Model providers should publish information on recommended chunk size and overlap percentage for specific use cases. However, even if this information is published, developers will still need to experiment to find the optimal chunk size. If you can't find information on the recommended overlap, you can start with 10 percent (specified in the format of "number of tokens", for example, 100 if your chunk size 1000).
To summarize, we should follow these steps when implementing the RAG use case:
- Select a vector database. When working with watsonx.ai, we should confirm that the selected vector database is supported. Check IBM documentation for the latest updates.
- Select the embedding model. Confirm that the embedding model works with the selected vector database.
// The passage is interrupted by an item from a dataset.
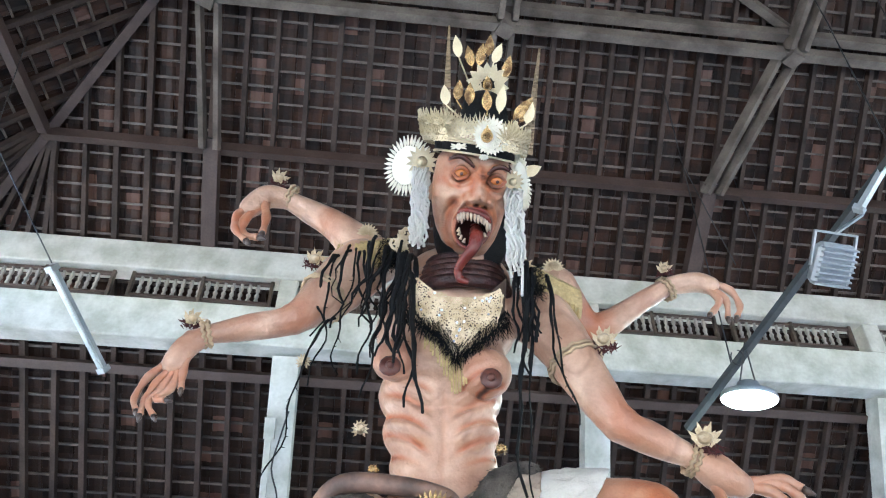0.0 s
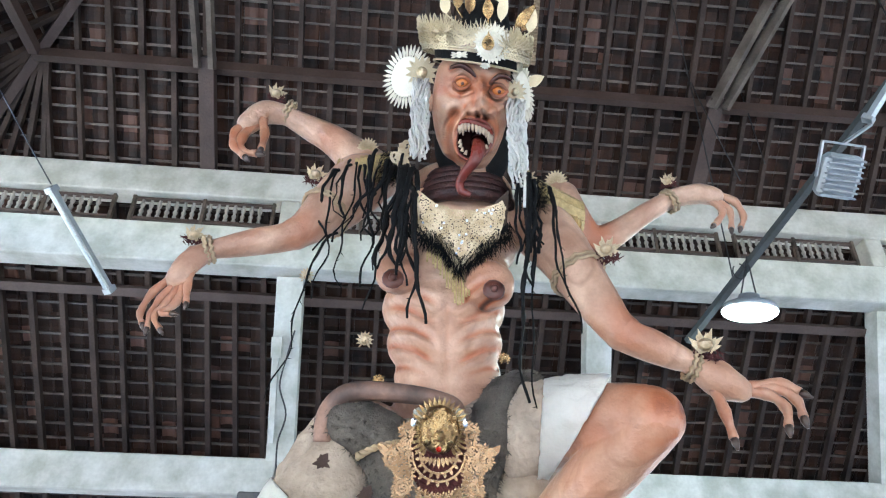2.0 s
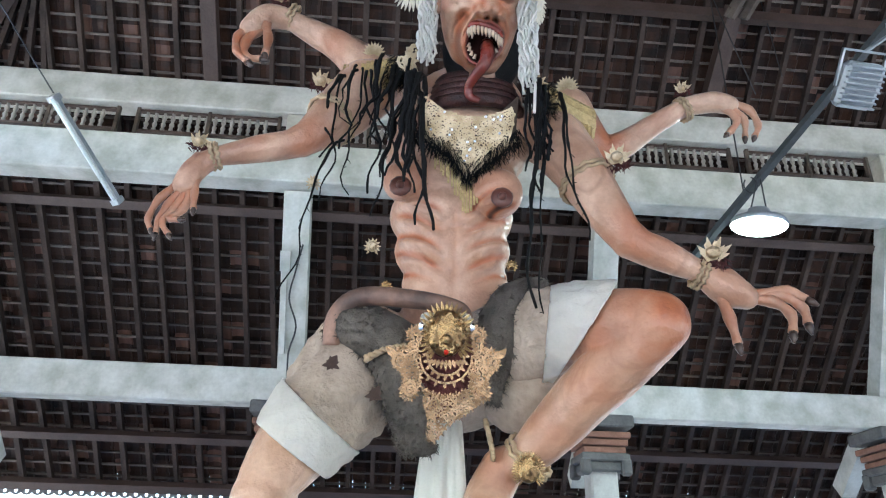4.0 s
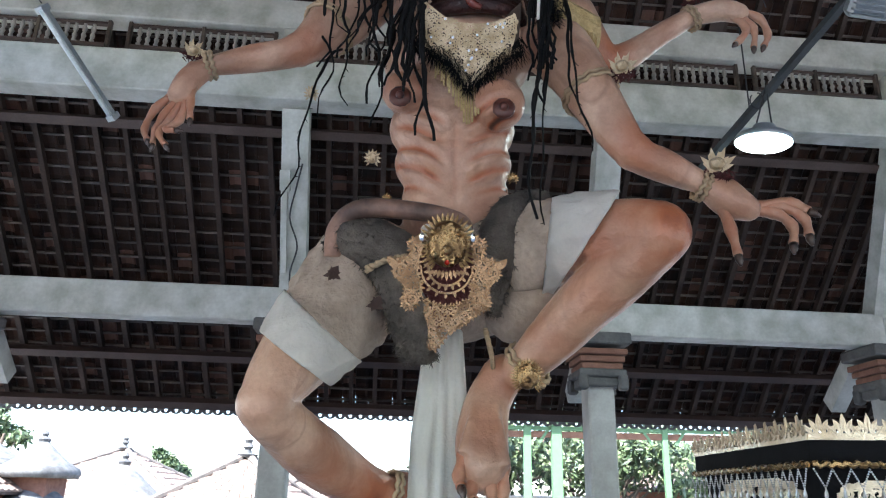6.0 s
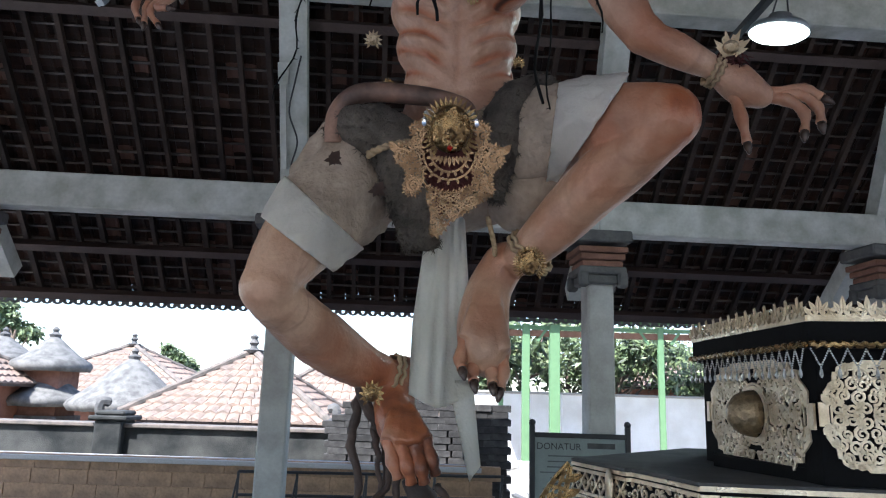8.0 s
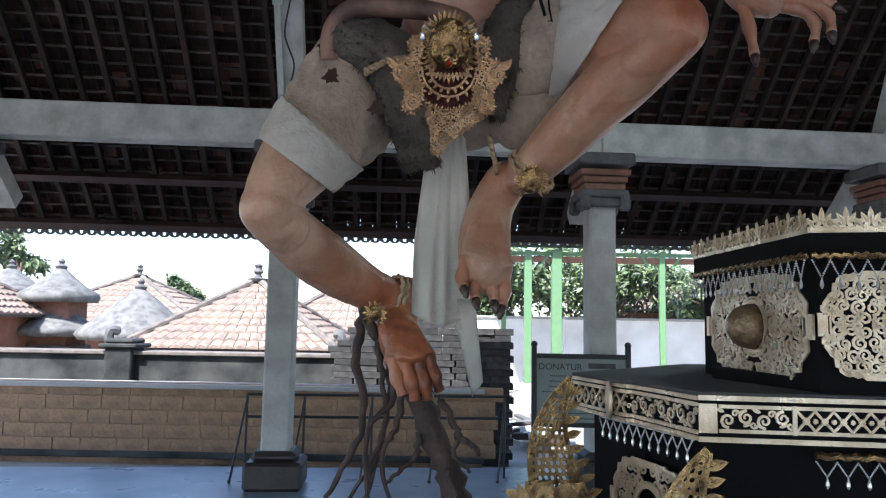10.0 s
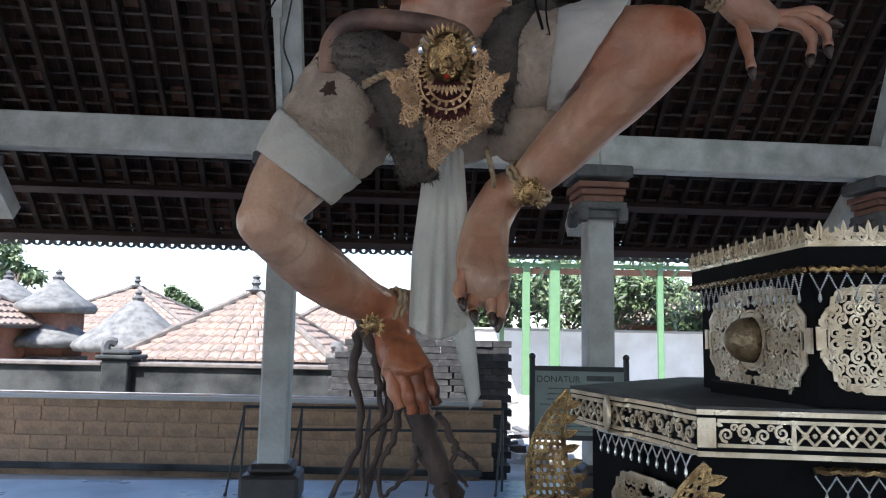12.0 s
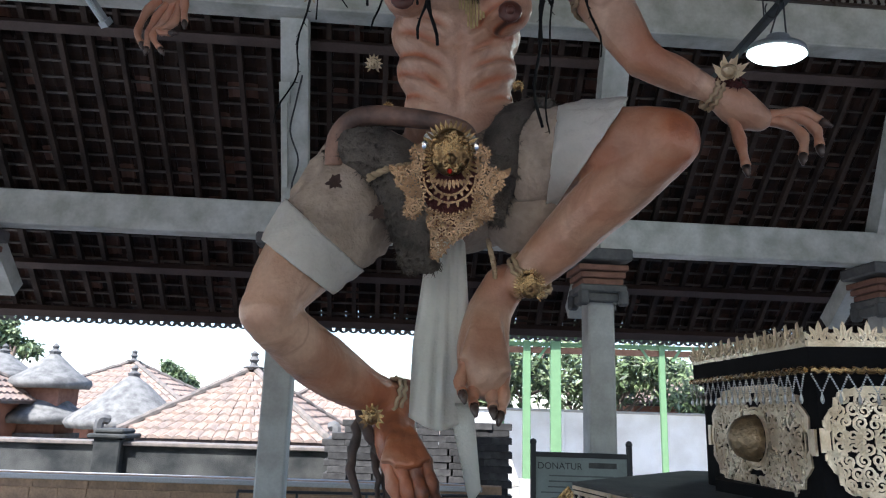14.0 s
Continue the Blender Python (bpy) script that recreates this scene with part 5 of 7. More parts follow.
fret_plate(bm, [(-0.12, -0.16), (-0.06, -0.185), (0, -0.2), (0.06, -0.185), (0.12, -0.155), (0.13, -0.21), (0.07, -0.26), (0.02, -0.29), (-0.045, -0.365), (-0.09, -0.29), (-0.125, -0.23)], pose(0, -0.004, 0), True)
for k in range(11):
    ball(bm, (-0.1 + 0.02 * k, -0.008, -0.175 - 0.02 * math.sin(math.pi * k / 10)), 0.006, sub=1)
part("scroll_pendant", bm, M_cutgold, bk, "pierced gilt scroll pendant")
bm = bmesh.new()
ball(bm, (0, -0.055, -0.025), 0.01)
part("red_stone", bm, mat("red glass stone", (0.6, 0.02, 0.01), 0.1, bump=0), bk)
for sx in (-1, 1):
    bm = bmesh.new()
    ball(bm, (sx * 0.1, -0.02, 0.07), (0.012, 0.006, 0.018))
    part("mirror_stone", bm, mat("mirror stone", (0.9, 0.9, 0.9), 0.05, metal=1.0, bump=0), bk)
bm = bmesh.new()
for k in range(16):
    ball(bm, (0.0 + 0.075 * math.cos(k * 0.4 - 0.0) * (1 if k < 8 else -1), 2.66, 2.68 + 0.014 * math.sin(k * 2.1)), (0.035, 0.02, 0.02), sub=2)
tagged(part("crumpled_white_cloth", bm, M_cotton, smooth=True), "small crumpled white cloth above the buckle", "cloth")

for i, (x, y, z, r) in enumerate(ANKLETS):
    mask_ornament("anklet_mask", (x, y, z), (0.1, 0.065)[i], "gilt flame mask tied at the effigy's ankle", "ornament", "ankle ornaments")


def cord_ring(q, d, r, name="rope_band"):
    d = Vector(d).normalized()
    a = d.orthogonal().normalized()
    b = d.cross(a)
    bm = bmesh.new()
    for o in (-0.012, 0.012):
        pts = [Vector(q[:3]) + d * (o + 0.005 * math.sin(12 * t)) + (a * math.cos(t) + b * math.sin(t)) * (r + 0.004 * math.sin(18 * t)) for t in (2 * math.pi * k / 48 for k in range(49))]
        tube(bm, pts, 0.0088, 7, cap=False)
    tagged(part(name, bm, M_rope, smooth=True), "pale twisted rope band round the effigy's limb", "rope band", "rope bands")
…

- Experiment with chunk size.
As we discussed earlier, the second part of the RAG use case, sending instructions to LLM, is similar to non-RAG patterns. Developers should pay special attention to token limits because retrieved content will be added to the prompt. If the token limit is exceeded on input, then the model will not be able to generate output. This check will need to be implemented as "custom code" in your LLM applications.
WML API does return errors if token size is exceeded.
RAG on documents with LangChain and ChromaDB
To run the lab for this section we will start by logging into the watsonx platform; after navigating to the watsonx home page here, we will want to open the Notebook editor that we can use to run the notebook associated with this lab.
If you don't know how to acccess watsonx.ai or are unsure how to open to the notebook editor, follow this reference link which will walk you through the process for accessing watsonx.ai and opening the Jupyter notebook editor.
Use the following values for this lab:
- Name:
{uniqueid}-rag-chromadb
- Notebook URL:
https://raw.githubusercontent.com/ibm-build-lab/VAD-VAR-Workshop/main/content/labs/Watsonx/WatsonxAI/files/204/use_case_rag.ipynb
After your notebook is launched and created, you can follow along and run through each cell of the notebook to complete the lab. The notebook contains comments explaining what code in each cell does as well as any necessary input that you might need to provide to successfully run a cell.
Good luck!
RAG using a website (optional)
This notebook is very similar to the last one. However, unlike the previous instead of sourcing the content from a given file you will instead implement a web scraper that allows a question to be answered about a given webpage.
This notebook can be run within the watsonx platform; after navigating to the watsonx home page here, we will want to open the Notebook editor that we can use to run the notebook associated with this lab.
If you don't know how to acccess watsonx.ai or are unsure how to open to the notebook editor, follow this reference link which will walk you through the process for accessing watsonx.ai and opening the Jupyter notebook editor.
Use the following values for this lab:
- Name:
uniqueid-rag-web-chromadb
- Notebook URL:
https://raw.githubusercontent.com/ibm-build-lab/VAD-VAR-Workshop/main/content/labs/Watsonx/WatsonxAI/files/204/use_case_rag_web.ipynb
After your notebook is launched and created, you can follow along and run through each cell of the notebook to complete the lab. The notebook contains comments explaining what code in each cell does as well as any necessary input that you might need to provide to successfully run a cell.